◆ **TASK DETAILS**: Skip the pictures. Set down, word for word, the lines from the start of the material up to and including the line with "return gx.ravel(), gy.ravel(), np.stack([i, i".

◆ **GIVEN INFORMATION**:
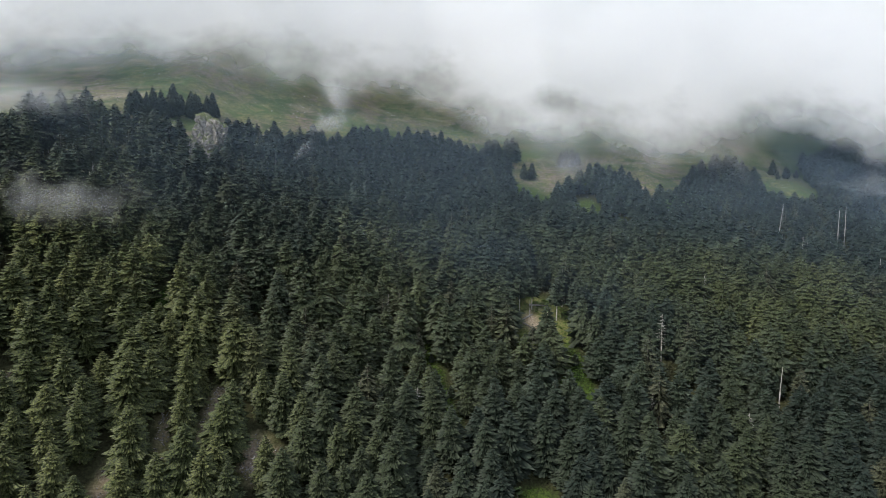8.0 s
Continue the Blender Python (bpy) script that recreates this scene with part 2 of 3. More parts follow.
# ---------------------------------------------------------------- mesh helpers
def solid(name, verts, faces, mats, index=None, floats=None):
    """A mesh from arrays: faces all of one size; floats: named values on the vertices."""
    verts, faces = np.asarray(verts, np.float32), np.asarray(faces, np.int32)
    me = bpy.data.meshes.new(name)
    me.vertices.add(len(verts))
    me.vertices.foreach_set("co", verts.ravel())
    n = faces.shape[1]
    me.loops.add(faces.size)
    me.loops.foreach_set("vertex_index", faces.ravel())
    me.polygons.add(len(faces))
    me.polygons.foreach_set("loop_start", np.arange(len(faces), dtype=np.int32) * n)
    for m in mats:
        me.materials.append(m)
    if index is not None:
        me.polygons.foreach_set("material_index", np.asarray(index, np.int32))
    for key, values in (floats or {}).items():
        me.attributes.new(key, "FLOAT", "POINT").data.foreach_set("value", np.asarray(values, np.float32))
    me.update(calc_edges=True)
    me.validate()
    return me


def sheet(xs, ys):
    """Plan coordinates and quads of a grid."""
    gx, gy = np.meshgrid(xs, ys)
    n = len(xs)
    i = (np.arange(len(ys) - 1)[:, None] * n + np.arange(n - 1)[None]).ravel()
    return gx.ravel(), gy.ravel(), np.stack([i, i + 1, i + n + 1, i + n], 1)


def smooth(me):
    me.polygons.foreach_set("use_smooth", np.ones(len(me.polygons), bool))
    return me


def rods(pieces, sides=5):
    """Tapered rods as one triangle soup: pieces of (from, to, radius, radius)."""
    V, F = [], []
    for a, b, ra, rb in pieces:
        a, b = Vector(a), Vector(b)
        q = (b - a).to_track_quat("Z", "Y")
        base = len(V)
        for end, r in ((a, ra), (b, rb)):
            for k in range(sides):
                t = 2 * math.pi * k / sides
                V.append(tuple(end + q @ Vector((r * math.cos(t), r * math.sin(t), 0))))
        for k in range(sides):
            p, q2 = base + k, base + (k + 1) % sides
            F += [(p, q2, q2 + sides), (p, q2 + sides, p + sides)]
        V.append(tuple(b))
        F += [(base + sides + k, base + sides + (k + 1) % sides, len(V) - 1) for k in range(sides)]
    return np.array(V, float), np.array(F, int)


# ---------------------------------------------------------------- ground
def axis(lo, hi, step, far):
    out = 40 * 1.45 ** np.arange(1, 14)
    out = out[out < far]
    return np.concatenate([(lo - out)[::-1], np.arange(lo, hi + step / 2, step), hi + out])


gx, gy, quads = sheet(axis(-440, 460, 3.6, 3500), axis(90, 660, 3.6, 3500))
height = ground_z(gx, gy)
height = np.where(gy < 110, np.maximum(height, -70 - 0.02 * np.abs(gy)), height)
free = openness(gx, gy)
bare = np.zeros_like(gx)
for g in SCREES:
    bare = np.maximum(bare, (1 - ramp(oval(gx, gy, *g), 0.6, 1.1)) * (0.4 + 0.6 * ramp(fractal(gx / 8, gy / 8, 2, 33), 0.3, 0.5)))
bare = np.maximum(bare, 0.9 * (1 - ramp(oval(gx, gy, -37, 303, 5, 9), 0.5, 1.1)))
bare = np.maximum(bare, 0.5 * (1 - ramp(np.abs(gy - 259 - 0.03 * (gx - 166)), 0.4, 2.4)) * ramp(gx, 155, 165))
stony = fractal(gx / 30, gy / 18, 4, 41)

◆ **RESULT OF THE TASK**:
8.0 s
Continue the Blender Python (bpy) script that recreates this scene with part 2 of 3. More parts follow.
# ---------------------------------------------------------------- mesh helpers
def solid(name, verts, faces, mats, index=None, floats=None):
    """A mesh from arrays: faces all of one size; floats: named values on the vertices."""
    verts, faces = np.asarray(verts, np.float32), np.asarray(faces, np.int32)
    me = bpy.data.meshes.new(name)
    me.vertices.add(len(verts))
    me.vertices.foreach_set("co", verts.ravel())
    n = faces.shape[1]
    me.loops.add(faces.size)
    me.loops.foreach_set("vertex_index", faces.ravel())
    me.polygons.add(len(faces))
    me.polygons.foreach_set("loop_start", np.arange(len(faces), dtype=np.int32) * n)
    for m in mats:
        me.materials.append(m)
    if index is not None:
        me.polygons.foreach_set("material_index", np.asarray(index, np.int32))
    for key, values in (floats or {}).items():
        me.attributes.new(key, "FLOAT", "POINT").data.foreach_set("value", np.asarray(values, np.float32))
    me.update(calc_edges=True)
    me.validate()
    return me


def sheet(xs, ys):
    """Plan coordinates and quads of a grid."""
    gx, gy = np.meshgrid(xs, ys)
    n = len(xs)
    i = (np.arange(len(ys) - 1)[:, None] * n + np.arange(n - 1)[None]).ravel()
    return gx.ravel(), gy.ravel(), np.stack([i, i + 1, i + n + 1, i + n], 1)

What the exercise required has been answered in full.